> [Problem to work on]:
Restate, exactly and without pictures, the lines from the start of the listing below through the line holding "turn = (Vector(target)".

> [Information given]:
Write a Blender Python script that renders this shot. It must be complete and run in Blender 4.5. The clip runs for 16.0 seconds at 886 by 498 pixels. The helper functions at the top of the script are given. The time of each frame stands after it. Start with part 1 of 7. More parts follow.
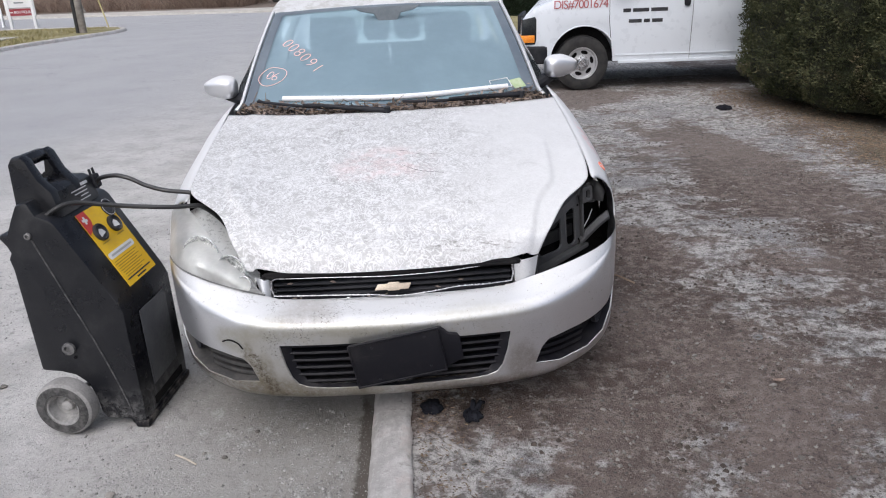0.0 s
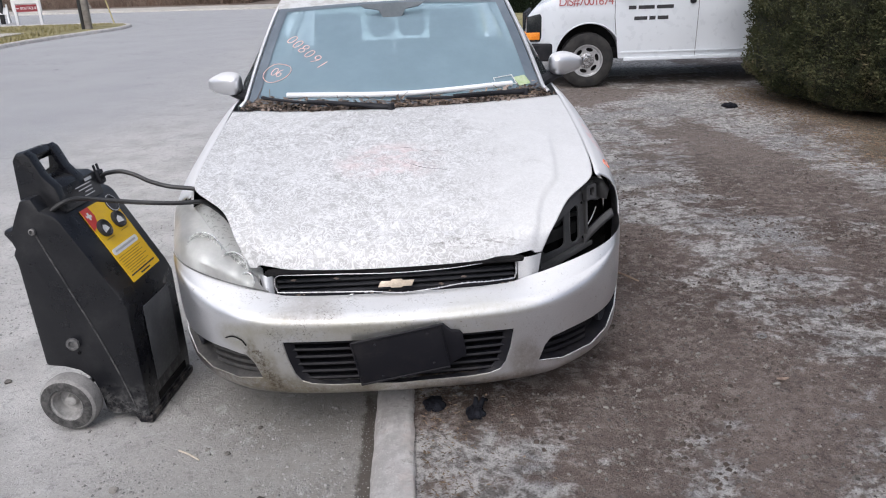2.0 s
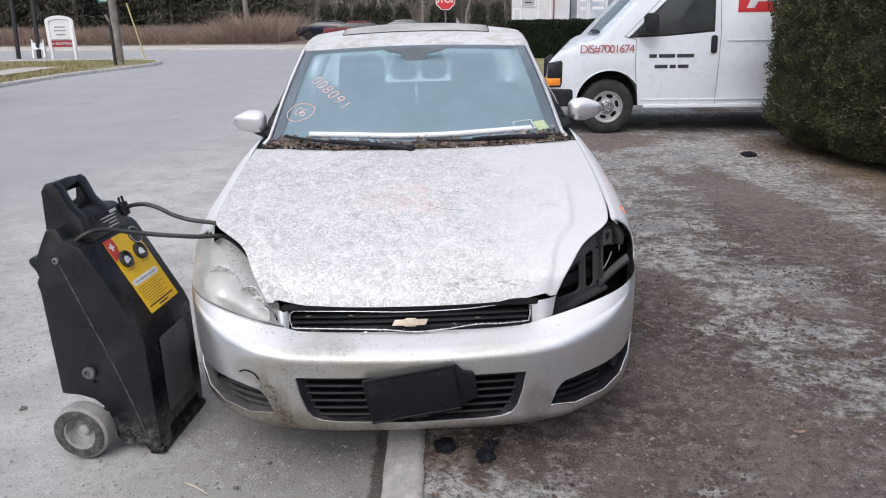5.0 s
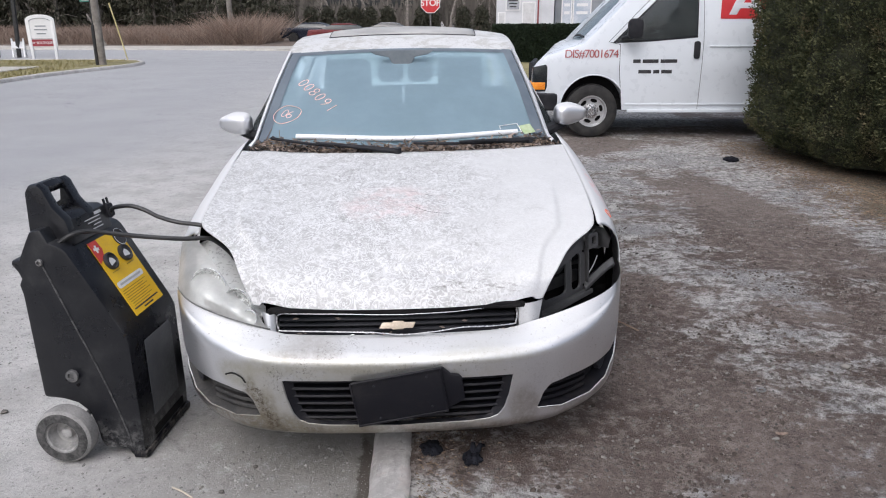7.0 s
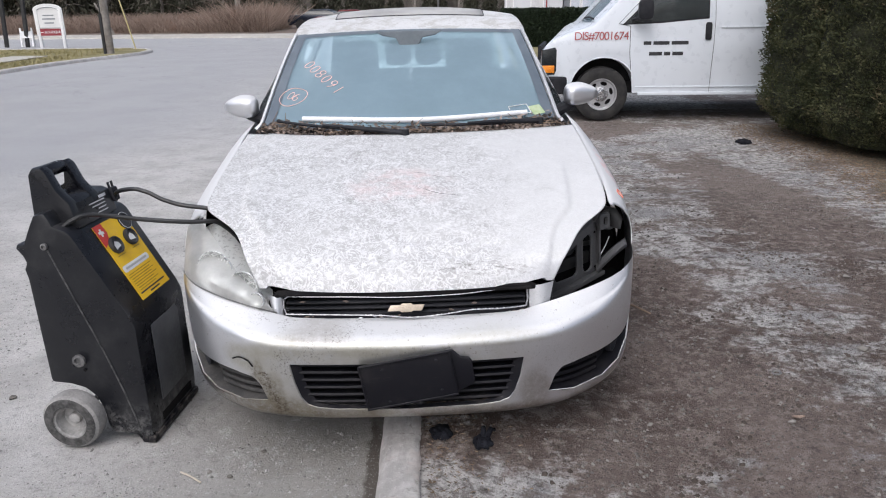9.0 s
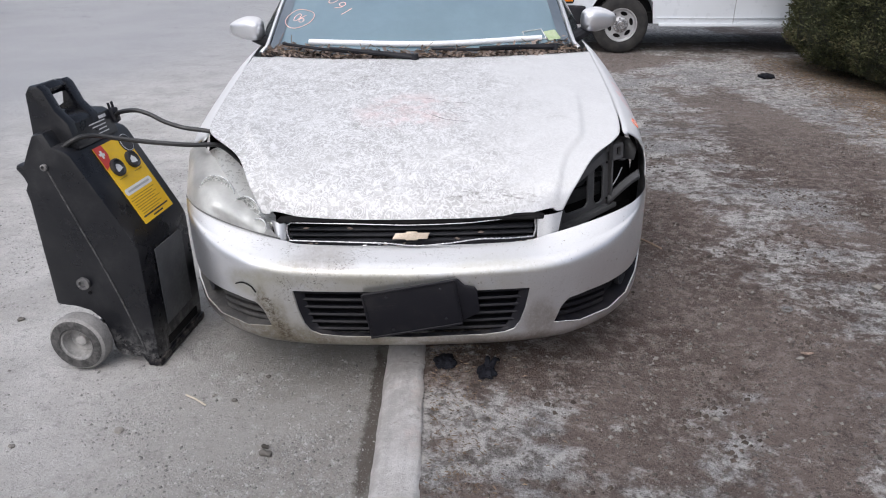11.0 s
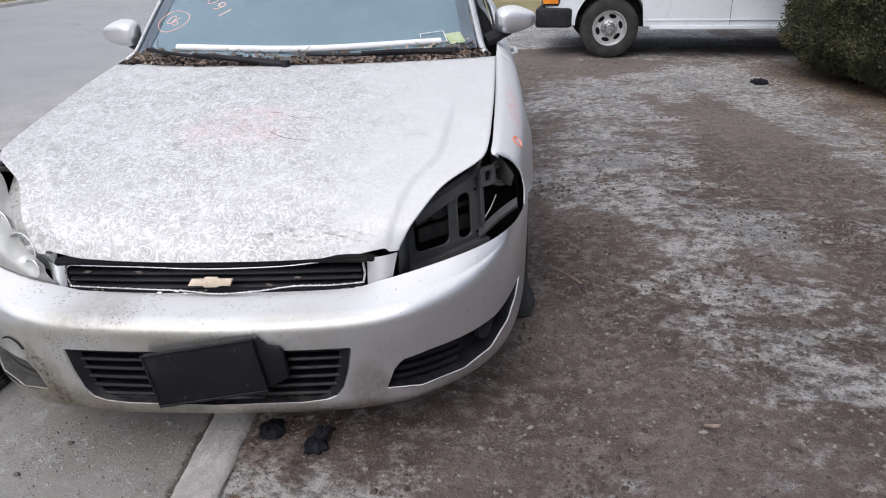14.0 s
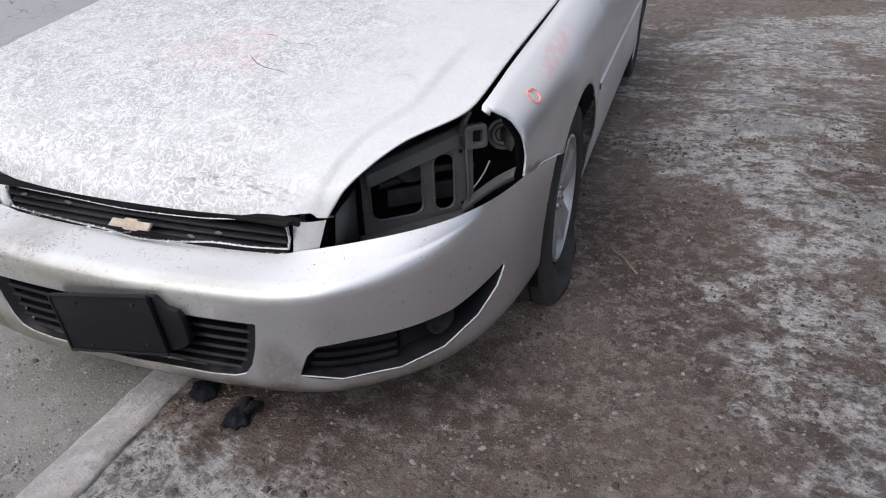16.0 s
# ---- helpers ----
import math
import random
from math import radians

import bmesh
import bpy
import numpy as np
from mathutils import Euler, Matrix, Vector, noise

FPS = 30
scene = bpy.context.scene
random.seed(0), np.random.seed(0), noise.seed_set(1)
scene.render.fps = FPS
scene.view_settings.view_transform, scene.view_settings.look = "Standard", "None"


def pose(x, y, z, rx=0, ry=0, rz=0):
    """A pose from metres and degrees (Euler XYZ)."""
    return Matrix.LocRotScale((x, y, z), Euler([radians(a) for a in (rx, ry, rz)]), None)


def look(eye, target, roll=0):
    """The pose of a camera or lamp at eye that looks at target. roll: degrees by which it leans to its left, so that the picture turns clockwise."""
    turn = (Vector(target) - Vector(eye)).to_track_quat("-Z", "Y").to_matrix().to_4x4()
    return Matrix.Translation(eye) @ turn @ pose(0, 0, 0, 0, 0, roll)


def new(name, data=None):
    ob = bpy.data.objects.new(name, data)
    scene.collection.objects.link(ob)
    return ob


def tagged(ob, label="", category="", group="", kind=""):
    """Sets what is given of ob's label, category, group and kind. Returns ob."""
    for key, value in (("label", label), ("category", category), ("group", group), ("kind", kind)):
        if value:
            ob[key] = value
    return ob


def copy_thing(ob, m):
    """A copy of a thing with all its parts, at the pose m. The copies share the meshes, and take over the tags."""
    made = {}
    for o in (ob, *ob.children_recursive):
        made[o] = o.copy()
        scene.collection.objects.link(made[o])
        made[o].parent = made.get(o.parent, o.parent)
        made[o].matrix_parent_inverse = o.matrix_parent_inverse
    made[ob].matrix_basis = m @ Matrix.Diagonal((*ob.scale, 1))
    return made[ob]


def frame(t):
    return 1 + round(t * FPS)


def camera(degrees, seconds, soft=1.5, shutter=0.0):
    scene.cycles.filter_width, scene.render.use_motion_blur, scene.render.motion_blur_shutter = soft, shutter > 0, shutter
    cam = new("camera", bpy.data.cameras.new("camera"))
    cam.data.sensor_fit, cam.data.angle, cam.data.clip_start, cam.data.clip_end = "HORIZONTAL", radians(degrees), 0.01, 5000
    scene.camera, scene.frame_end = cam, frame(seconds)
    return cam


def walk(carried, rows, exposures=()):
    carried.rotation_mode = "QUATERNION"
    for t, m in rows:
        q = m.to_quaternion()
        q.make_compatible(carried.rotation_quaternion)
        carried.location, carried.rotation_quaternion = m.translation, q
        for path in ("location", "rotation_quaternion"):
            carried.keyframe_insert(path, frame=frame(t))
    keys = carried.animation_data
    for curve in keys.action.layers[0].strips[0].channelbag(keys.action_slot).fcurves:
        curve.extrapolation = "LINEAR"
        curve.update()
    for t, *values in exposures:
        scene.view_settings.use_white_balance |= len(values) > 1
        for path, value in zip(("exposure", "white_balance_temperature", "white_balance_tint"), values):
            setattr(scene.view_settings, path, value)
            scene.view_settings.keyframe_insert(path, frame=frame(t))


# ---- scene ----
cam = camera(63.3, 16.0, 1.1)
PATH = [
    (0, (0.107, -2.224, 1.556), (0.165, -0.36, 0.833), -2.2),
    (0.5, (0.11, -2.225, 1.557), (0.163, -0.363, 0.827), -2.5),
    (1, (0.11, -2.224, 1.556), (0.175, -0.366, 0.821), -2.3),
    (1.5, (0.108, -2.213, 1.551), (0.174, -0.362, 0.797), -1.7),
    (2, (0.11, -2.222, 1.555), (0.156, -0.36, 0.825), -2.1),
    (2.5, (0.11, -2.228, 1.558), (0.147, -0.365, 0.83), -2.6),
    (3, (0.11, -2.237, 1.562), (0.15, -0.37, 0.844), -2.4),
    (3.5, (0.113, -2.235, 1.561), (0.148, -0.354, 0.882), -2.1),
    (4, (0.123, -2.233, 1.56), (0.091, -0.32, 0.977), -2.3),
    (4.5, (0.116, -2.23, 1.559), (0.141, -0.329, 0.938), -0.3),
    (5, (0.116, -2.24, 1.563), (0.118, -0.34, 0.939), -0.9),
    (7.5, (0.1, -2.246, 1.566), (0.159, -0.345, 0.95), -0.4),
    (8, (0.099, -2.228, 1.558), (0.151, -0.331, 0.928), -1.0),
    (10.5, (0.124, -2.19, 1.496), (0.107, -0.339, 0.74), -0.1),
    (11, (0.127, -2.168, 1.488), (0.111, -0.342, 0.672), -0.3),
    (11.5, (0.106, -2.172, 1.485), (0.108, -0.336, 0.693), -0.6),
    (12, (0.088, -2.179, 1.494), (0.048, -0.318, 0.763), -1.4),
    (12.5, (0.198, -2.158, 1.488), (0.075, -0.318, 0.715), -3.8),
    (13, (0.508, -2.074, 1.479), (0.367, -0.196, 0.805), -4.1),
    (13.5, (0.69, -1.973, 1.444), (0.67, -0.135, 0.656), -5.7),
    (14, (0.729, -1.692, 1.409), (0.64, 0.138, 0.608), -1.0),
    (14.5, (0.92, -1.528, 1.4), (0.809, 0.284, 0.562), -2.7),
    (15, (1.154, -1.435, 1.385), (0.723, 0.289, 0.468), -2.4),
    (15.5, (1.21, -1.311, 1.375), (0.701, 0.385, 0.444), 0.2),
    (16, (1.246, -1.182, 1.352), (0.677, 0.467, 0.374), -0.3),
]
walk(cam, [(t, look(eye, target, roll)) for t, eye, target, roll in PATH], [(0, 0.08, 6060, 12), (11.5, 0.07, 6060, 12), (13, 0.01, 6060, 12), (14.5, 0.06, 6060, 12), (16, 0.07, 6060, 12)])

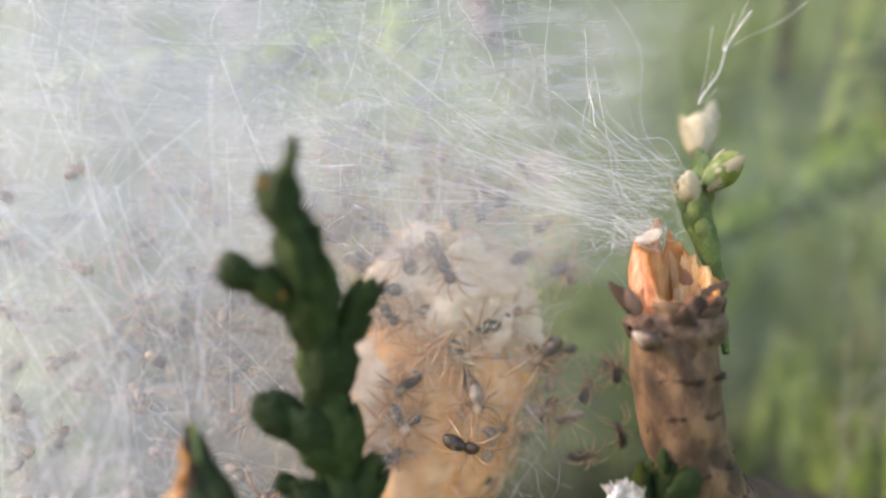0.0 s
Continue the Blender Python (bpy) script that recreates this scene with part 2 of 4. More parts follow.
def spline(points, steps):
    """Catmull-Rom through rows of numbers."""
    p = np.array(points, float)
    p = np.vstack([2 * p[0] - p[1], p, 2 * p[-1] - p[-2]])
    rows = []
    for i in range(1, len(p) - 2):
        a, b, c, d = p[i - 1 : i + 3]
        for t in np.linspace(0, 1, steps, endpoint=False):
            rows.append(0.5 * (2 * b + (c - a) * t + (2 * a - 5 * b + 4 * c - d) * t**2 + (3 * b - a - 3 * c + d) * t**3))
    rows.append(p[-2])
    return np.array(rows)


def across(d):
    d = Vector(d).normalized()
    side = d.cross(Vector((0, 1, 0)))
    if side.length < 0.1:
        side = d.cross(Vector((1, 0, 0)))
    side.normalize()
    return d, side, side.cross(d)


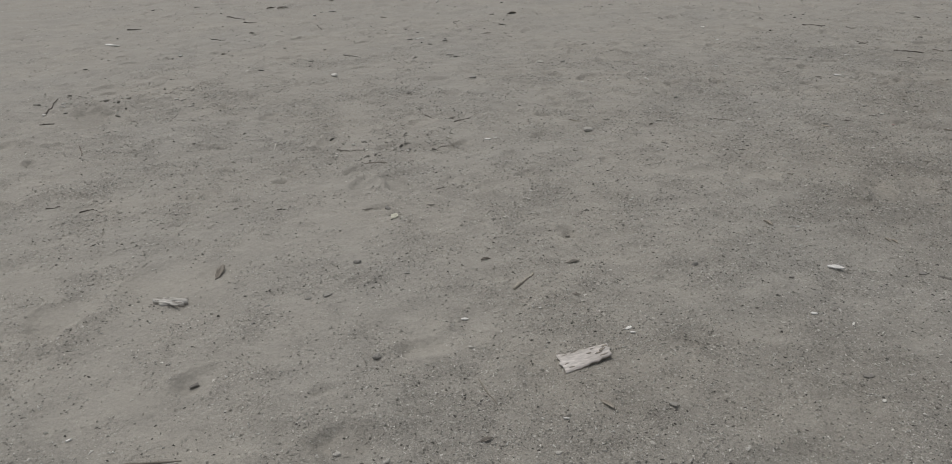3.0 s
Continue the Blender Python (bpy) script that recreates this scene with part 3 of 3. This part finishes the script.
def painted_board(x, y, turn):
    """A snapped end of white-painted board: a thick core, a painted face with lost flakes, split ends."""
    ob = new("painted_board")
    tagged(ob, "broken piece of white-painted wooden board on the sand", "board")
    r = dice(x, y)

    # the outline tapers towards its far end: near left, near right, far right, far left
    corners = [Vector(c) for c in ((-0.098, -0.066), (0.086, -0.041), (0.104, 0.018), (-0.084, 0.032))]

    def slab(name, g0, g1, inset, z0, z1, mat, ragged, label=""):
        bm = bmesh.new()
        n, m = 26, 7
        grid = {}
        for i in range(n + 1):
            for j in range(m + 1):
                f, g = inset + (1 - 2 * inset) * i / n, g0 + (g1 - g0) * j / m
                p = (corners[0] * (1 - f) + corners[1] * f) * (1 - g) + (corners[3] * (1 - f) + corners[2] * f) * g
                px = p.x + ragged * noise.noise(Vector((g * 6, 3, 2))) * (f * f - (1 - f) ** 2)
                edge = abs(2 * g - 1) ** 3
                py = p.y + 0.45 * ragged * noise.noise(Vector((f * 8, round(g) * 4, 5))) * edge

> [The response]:
Write a Blender Python script that renders this shot. It must be complete and run in Blender 4.5. The clip runs for 16.0 seconds at 886 by 498 pixels. The helper functions at the top of the script are given. The time of each frame stands after it. Start with part 1 of 7. More parts follow.
0.0 s
2.0 s
5.0 s
7.0 s
9.0 s
11.0 s
14.0 s
16.0 s
# ---- helpers ----
import math
import random
from math import radians

import bmesh
import bpy
import numpy as np
from mathutils import Euler, Matrix, Vector, noise

FPS = 30
scene = bpy.context.scene
random.seed(0), np.random.seed(0), noise.seed_set(1)
scene.render.fps = FPS
scene.view_settings.view_transform, scene.view_settings.look = "Standard", "None"


def pose(x, y, z, rx=0, ry=0, rz=0):
    """A pose from metres and degrees (Euler XYZ)."""
    return Matrix.LocRotScale((x, y, z), Euler([radians(a) for a in (rx, ry, rz)]), None)


def look(eye, target, roll=0):
    """The pose of a camera or lamp at eye that looks at target. roll: degrees by which it leans to its left, so that the picture turns clockwise."""
    turn = (Vector(target) - Vector(eye)).to_track_quat("-Z", "Y").to_matrix().to_4x4()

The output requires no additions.